I think I can implement a fix to this problem in yomichan-import by simply ensuring every term from a given JMdict entry is assigned the same part-of-speech rules. 損ねる only contains one part-of-speech rule ("v1" - ichidan verb) in its first sense, so we can just assign that to the second sense as well.

But that solution could produce some unexpected behaviors. Here are some examples.

  1. 無い無い has two senses in JMdict: the first is a する verb, the second is an い-adjective. If the user scans 無い無くて, should both senses be displayed? The current behavior is to only display the second sense.
  2. 伏せる has five senses: the first four are ichidan verbs, the fifth is a godan verb. If the user scans 伏せって, should all senses be displayed? The current behavior is to only display the fifth sense. (Coincidentally, the second search result contains the other four senses).

Those two seem to be the only remarkable edge cases. There are also hundreds of nouns that can function both as する verbs and as various other parts of speech (nouns, adverbs, と-adverbs, な-adjectives, の-adjectives, etc.). For example, おしゃれ contains a な-adjective sense, a noun sense, and a する-verb sense, but if you scan おしゃれする it will display all three senses. So it doesn't look like these entries are causing scanning issues with the current version of JMdict for yomichan...

UNLESS you try scanning them with a な particle attached. In the case of 「おしゃれな」 I would expect Yomichan to only display the な-adjective sense, but it actually interprets it as an "imperative negative" する-verb form (which I would have expected to only apply to 「おしゃれするな」) and therefore only displays the する-verb sense.

If we go with the plan I proposed above (i.e., assigning every term from a given entry the same set of part-of-speech rules), then all of the senses will be displayed regardless of the form being scanned by the user. 「おしゃれな」 will still display "imperative negative" (which seems like a bug to me), but at least all of the senses will be displayed.

(Just to be clear, I'm talking about the part-of-speech rules that are used behind-the-scenes by yomichan for de-inflecting words. These are different from the part-of-speech tags that are displayed to the user. Those tags would not be affected.)

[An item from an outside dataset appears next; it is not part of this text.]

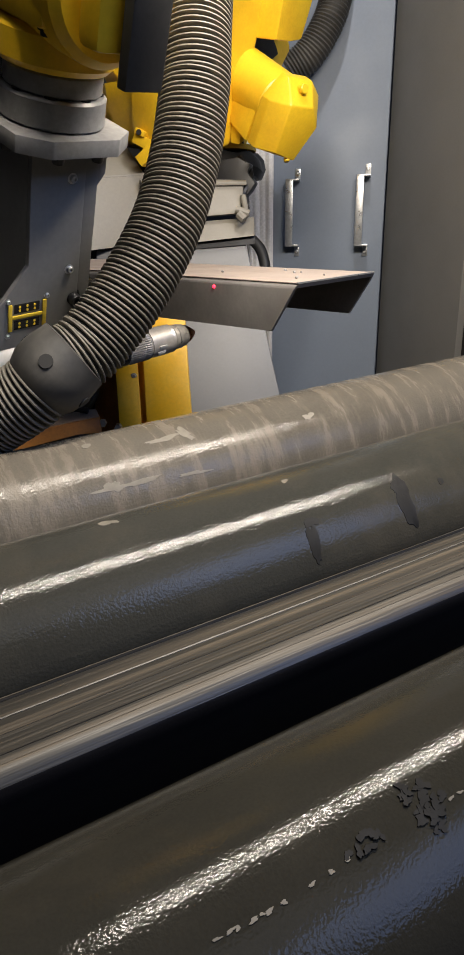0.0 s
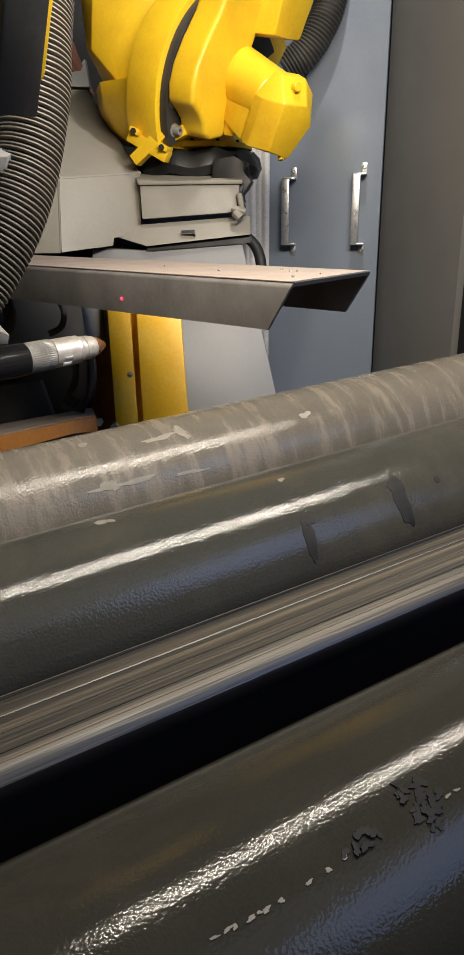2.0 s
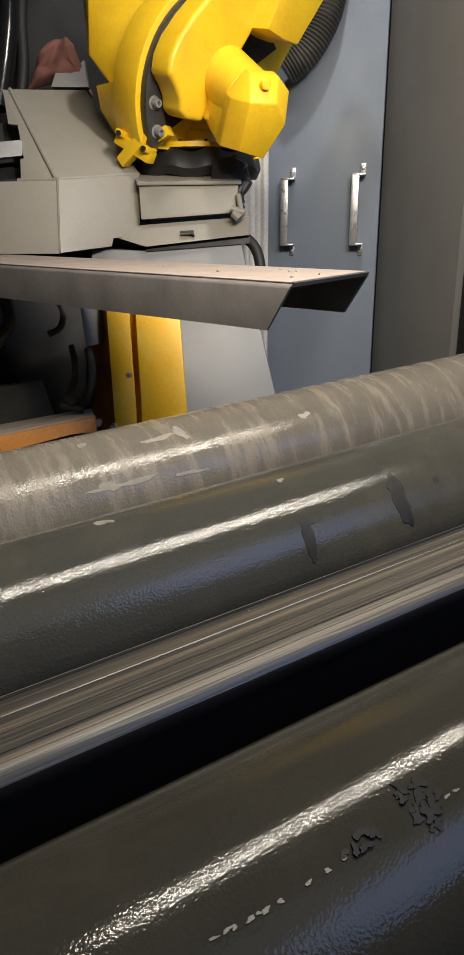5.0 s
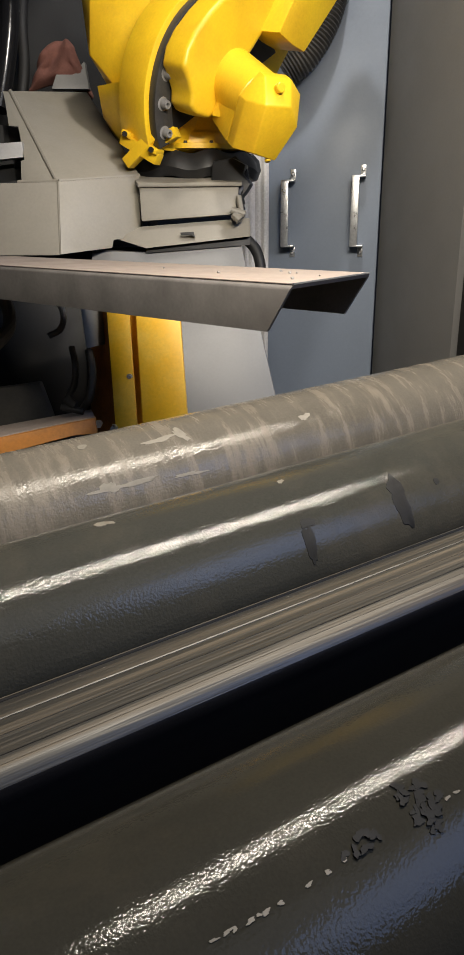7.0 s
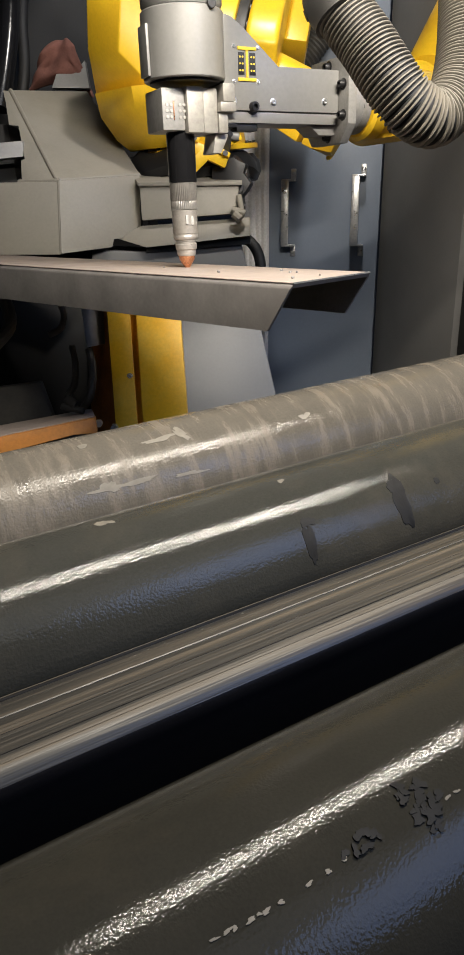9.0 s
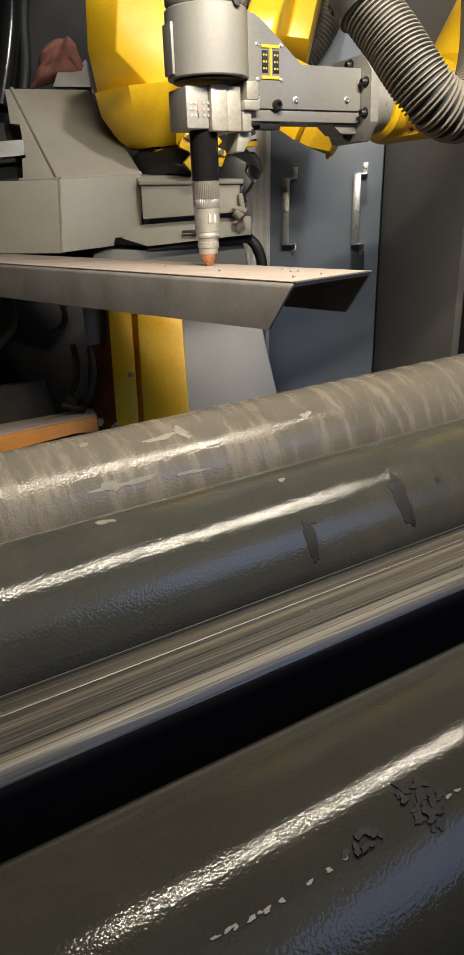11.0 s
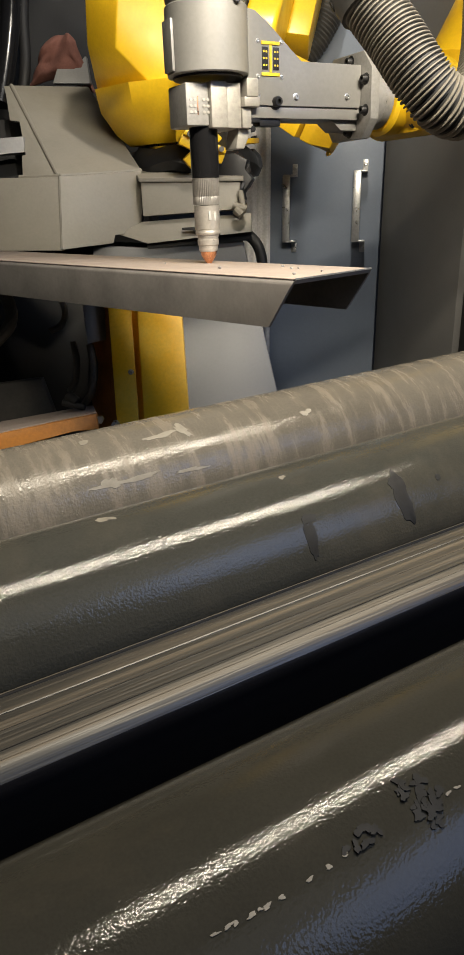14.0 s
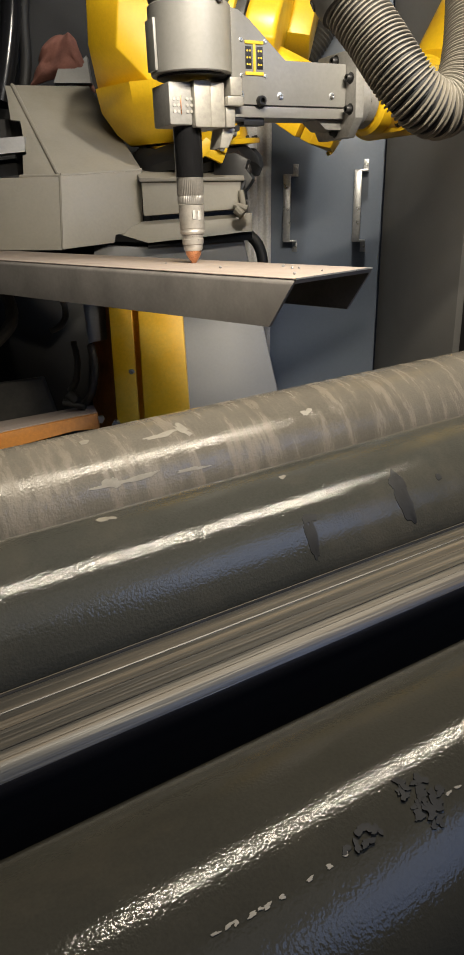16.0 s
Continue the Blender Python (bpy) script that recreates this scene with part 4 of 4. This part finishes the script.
def motions():
    # the tool: rests at the left with the torch flat, leaves, comes back upright and cuts
    flat = [(0.0, -0.0677, 1.1238), (1.2, -0.070, 1.1238), (1.35, -0.074, 1.123), (1.45, -0.092, 1.120), (1.55, -0.128, 1.116), (1.65, -0.160, 1.112), (1.75, -0.186, 1.108), (1.85, -0.203, 1.106), (2.0, -0.211, 1.103),
            (3.3, -0.212, 1.103), (3.4, -0.224, 1.105), (3.5, -0.264, 1.111), (3.6, -0.330, 1.124), (3.8, -0.551, 1.165)]
    rows = [(t, pose(x, 1.195, z, 0, 4.5 * min(max((t - 1.4) / 0.45, 0), 1), 0) @ pose(0, 0, 0, 102, -66.3, -56.9)) for t, x, z in flat]
    rows += [(4.6, pose(-1.0, 1.3, 1.9, 0, -70, 40)), (6.6, pose(-0.9, 1.4, 2.1, 0, -20, 20))]
    up = [(7.5, (-0.62, 1.50, 1.85)), (7.7, (-0.386, 1.567, 1.632)), (7.8, (-0.301, 1.506, 1.465)), (7.9, (-0.244, 1.484, 1.403)), (8.0, (-0.185, 1.461, 1.339)), (8.1, (-0.141, 1.437, 1.274)), (8.2, (-0.102, 1.416, 1.245)), (8.3, (-0.086, 1.398, 1.223)),
          (8.4, (-0.078, 1.384, 1.215)), (9.2, (-0.079, 1.384, 1.214)), (11.3, (-0.038, 1.383, 1.214)), (13.2, (-0.038, 1.383, 1.214)), (13.6, (-0.042, 1.383, 1.214)), (14.6, (-0.038, 1.383, 1.214)), (15.0, (-0.050, 1.383, 1.214)), (15.5, (-0.065, 1.384, 1.215)), (15.8, (-0.070, 1.384, 1.215)), (16.0, (-0.070, 1.384, 1.215))]
    rows += [(t, tool_at(p, 28, -1.5)) for t, p in up]
    walk(TOOL, rows)
    # the arc strikes, burns and dies; before and after it is shut up in the torch
    def torch_at(t):
        for (t0, p), (t1, q) in zip(up, up[1:]):
            if t0 <= t <= t1:
                return Vector(p).lerp(Vector(q), (t - t0) / (t1 - t0))
        return Vector(up[-1][1])

    inside = Vector((0.004, 0, 0.195))
    lit = [(t, m @ Matrix.Translation((0, 0, 0.195))) for t, m in rows if t < 14.2]
    def shut(t):
        return tool_at(torch_at(t), 28, -1.5) @ Matrix.Translation((0, 0, 0.195))

    burning = Vector((0.0, -0.030, 0.0205))
    lit += [(14.2, shut(14.2)), (14.26, Matrix.Translation(torch_at(14.26) + burning))]
    lit += [(t, Matrix.Translation(torch_at(t) + burning)) for t in (14.6, 15.0, 15.5, 15.84)]
    lit += [(15.88, shut(15.88)), (15.94, shut(15.94)), (16.0, shut(16.0))]
    walk(ARC, lit)
    # sparks: start, way in metres over a tenth of a second
    ways = [(14.40, (0.160, 1.368, 1.258)), (14.40, (0.308, 1.325, 1.288)), (14.24, (-0.172, 1.574, 1.241)), (14.26, (-0.109, 1.486, 1.232)), (14.30, (-0.238, 1.625, 1.236)), (15.70, (0.054, 1.303, 1.228)), (15.70, (0.129, 1.256, 1.243)), (15.70, (-0.166, 1.564, 1.213))]
    for ob, (t0, goal) in zip(SPARKS, ways):
        a, b = torch_at(t0), Vector(goal)
        turn = (b - a).to_track_quat("X", "Z").to_matrix().to_4x4()
        far = a + (b - a) * 6
        far.z = 0.01
        # until then it is shut up in the tool's housing
        home = pose(0.014, 0, 0.325, 0, -90, 0)
        held = [(t, m @ home) for t, m in rows if t < t0 - 0.1]
        walk(ob, held + [(t0 - 0.08, tool_at(torch_at(t0 - 0.08), 28, -1.5) @ home), (t0 - 0.04, Matrix.Translation(torch_at(t0 - 0.04) + inside) @ pose(0, 0, 0, 0, -60, 0)), (t0, Matrix.Translation(a) @ turn), (t0 + 0.1, Matrix.Translation(b) @ turn), (t0 + 0.2, Matrix.Translation(a + (b - a) * 2.4 + Vector((0, 0, -0.08))) @ turn), (max(t0 + 0.5, 16.3), Matrix.Translation(far) @ turn)])
    # the pointer's spot slides along the flange
    skin = CHAN @ Vector((0, -0.0005, 0))
    spot = [(0.0, (-0.031, 1.135, 1.202)), (1.0, (-0.033, 1.135, 1.202)), (1.4, (-0.040, 1.135, 1.202)), (1.5, (-0.051, 1.134, 1.202)), (1.7, (-0.109, 1.132, 1.194)), (2.0, (-0.168, 1.128, 1.184)), (3.3, (-0.168, 1.128, 1.184)), (3.5, (-0.220, 1.135, 1.204)), (3.8, (-0.530, 1.143, 1.226)), (16.0, (-0.568, 1.143, 1.226))]
    normal = (CHAN.to_3x3() @ Vector((0, -1, 0)))
    out = []
    for t, p in spot:
        ray = Vector(p) - EYE
        out.append((t, Matrix.Translation(EYE + ray * ((skin - EYE).dot(normal) / ray.dot(normal)))))
    walk(SPOT, out)
    # the hose
    low = [(-0.339, 0.792, 1.050), (-0.292, 0.792, 1.079), (-0.236, 0.794, 1.113), (-0.201, 0.804, 1.142), (-0.165, 0.824, 1.166), (-0.120, 0.854, 1.221), (-0.081, 0.890, 1.290), (-0.059, 0.926, 1.361), (-0.045, 0.956, 1.443), (-0.042, 0.978, 1.505), (-0.038, 1.020, 1.590), (-0.038, 1.064, 1.653)]
    high = [(0.158, 1.286, 1.766), (0.171, 1.258, 1.690), (0.185, 1.240, 1.639), (0.208, 1.222, 1.590), (0.242, 1.205, 1.544), (0.276, 1.187, 1.493), (0.309, 1.184, 1.457), (0.349, 1.201, 1.444), (0.385, 1.234, 1.476), (0.406, 1.276, 1.533), (0.418, 1.325, 1.610), (0.435, 1.426, 1.773)]
    shapes = []
    for t, dx, dz in ((0, 0, 0), (1.0, -0.006, 0), (1.4, -0.012, 0), (1.5, -0.031, 0), (1.6, -0.066, 0), (1.7, -0.102, 0), (1.8, -0.145, 0), (1.9, -0.178, 0), (2.0, -0.186, 0), (3.3, -0.189, 0), (3.4, -0.20, 0), (3.5, -0.226, 0), (3.6, -0.29, 0), (3.8, -0.5, 0)):
        shapes.append((t, hose_rows([Vector(p) + Vector((dx, 0, dz)) for p in low])))
    for t, dx, dz in ((7.0, -0.5, 0.7), (7.7, -0.40, 0.42), (7.8, -0.29, 0.26), (7.9, -0.22, 0.18), (8.0, -0.15, 0.13), (8.1, -0.10, 0.06), (8.2, -0.065, 0.02), (8.3, -0.045, 0.0), (8.5, -0.036, -0.005), (9.2, -0.036, -0.005), (11.3, 0, 0), (14.6, 0.0, 0), (15.0, -0.012, 0), (15.5, -0.024, 0), (16.0, -0.03, 0)):
        shapes.append((t, hose_rows([Vector(p) + Vector((dx, 0, dz)) for p in high])))
    for i, piece in enumerate(HOSE):
        walk(piece, [(t, s[i]) for t, s in shapes])
    walk(BALL_JOINT, [(t, s[BALL]) for t, s in shapes])
    # the robot's joints
    j = J2 - ROBOT
    turns = [(0, 7, 24), (1.4, 7, 23), (2.0, 6, 18), (3.3, 6, 18), (3.5, 4, 15), (3.7, -3, 12), (4.0, -7, 10), (4.2, -7, 9), (5.4, -3, 2), (6.3, 0, 0), (7.4, 0, 0), (7.7, 8, -2), (8.0, 24, -6), (8.3, 36, -12), (8.6, 38, -14), (9.2, 38, -14), (11.3, 35, -14), (16, 35, -14)]
    upper = []
    for t, m in rows:
        hub = m @ Vector((0.60, 0.01, 0.285))
        back = Vector((-0.15, 0.62, 0.77)) if t < 4.3 else Vector((0.46, 0.32, 0.83)) if t > 7.6 else Vector((0.1, 0.55, 0.82))
        way = -back.normalized()
        upper.append((t, Matrix.Translation(hub - way * 1.32 - ROBOT) @ way.to_track_quat("X", "Z").to_matrix().to_4x4()))
    walk(UPPER_ARM, upper)
    # the base leans a little as the arm swings over
    def swing(a):
        f = min(max(a - 5, 0) / 25, 1)
        return pose(0.02 * f, 0, 0, 4 * f, -4 * f, 0) @ pose(0, 0, 0, 0, 0, a)

    walk(TURRET, [(t, swing(a) if t > 5 else pose(0, 0, 0, 0, 0, a)) for t, a, b in turns])
    walk(LOWER_ARM, [(t, (swing(a) if t > 5 else pose(0, 0, 0, 0, 0, a)) @ Matrix.Translation(j) @ J2_TURN @ pose(0, 0, 0, 0, -b, 0)) for t, a, b in turns])


motions()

Alternative and/or complementary solutions

  1. We could be more selective about how we assign these extra grammar rules. For example, we would only assign an "ichidan verb" rule to the "auxiliary-verb" sense of 損ねる, but we would not assign a な-adjective rule to the する-verb sense of おしゃれ. This would be quite a bit more complicated.
  2. We could send change requests to JMdict every time we find a sense that does not contain the appropriate inflection part-of-speech information.
  3. Yomichan could be updated so that it doesn't require a match with an inflection part-of-speech rule in order to display a sense, but instead gives the matched sense a higher priority.

Thoughts?

Thermospore commented 2 years ago

both show up for me (but I forget why...) image

settings: yomichan-settings-2022-04-24-20-03-26.txt

stephenmk commented 2 years ago

I'm not able to reproduce that using your settings and a stock version of JMdict for yomichan. I tried both the JMdict (English) file from the yomichan downloads page, and I also built a new copy using the main git branch of the yomichan-import repository. I think you're probably using a copy of JMdict that was produced by a modified version of yomichan-import.

sokonete

Thermospore commented 2 years ago

I suspect it's simply due to our jmdicts having a different name, so the settings aren't applying (I chopped the " (English)" off mine to save space)

Here is my copy for ref: jmdict_english_2022-01-16.zip

stephenmk commented 2 years ago

Okay, I see. So if you have "Group related terms" enabled and the "Primary dictionary" option set to JMdict, then the senses will all appear regardless of inflection.

"Group term-reading pairs" sokonete1

"Group related terms" sokonete2

"Group related terms" with "Primary dictionary" selected to "JMdict (English)" sokonete3

stephenmk commented 2 years ago

Earlier I wrote:

UNLESS you try scanning them with a な particle attached. In the case of 「おしゃれな」 I would expect Yomichan to only display the な-adjective sense, but it actually interprets it as an "imperative negative" する-verb form (which I would have expected to only apply to 「おしゃれするな」) and therefore only displays the する-verb sense.

「おしゃれな」 will still display "imperative negative" (which seems like a bug to me), but at least all of the senses will be displayed.

I figured out the real problem here. Yomichan's de-inflection process is fine. However, the "vs" inflection rule in Yomichan should only be applied to terms which have "する" included (like "値する") rather than nouns which may optionally attach to する (like "おしゃれ" or "掃除"). Counter-intuitively, this means that senses tagged with the "vs" part-of-speech code in JMdict should not get the "vs" grammar rule in the Yomichan dictionary. Instead, the "vs" Yomichan rule should only be applied to part-of-speech codes "vs-c", "vs-i", and "vs-s", which are used on expressions which actually end with する or す.

https://github.com/FooSoft/yomichan-import/blob/master/edict.go#L20

    } else if strings.HasPrefix(tag, "vs") {
        term.addRules("vs")
    }

A dash should be added to the HasPrefix check here:

    } else if strings.HasPrefix(tag, "vs-") {
        term.addRules("vs")
    }
stephenmk commented 2 years ago

Also, with regard to the original issue, I think the right approach is to submit corrections to JMdict when these bugs are found. I've already fixed 損ねる. I think this issue can be closed.

toasted-nutbread commented 2 years ago

@stephenmk Made a PR based on your feedback: https://github.com/FooSoft/yomichan-import/pull/37. I didn't really test it since it seems to make sense based on your comments, but let me know if you see any issue.

stephenmk commented 2 years ago

@toasted-nutbread I made an identical change in my fork of yomichan-import (which I need to get around to rebasing) a few weeks ago, and I have been using the dictionary file produced by it. Everything has been working as expected, so I think you're good to go.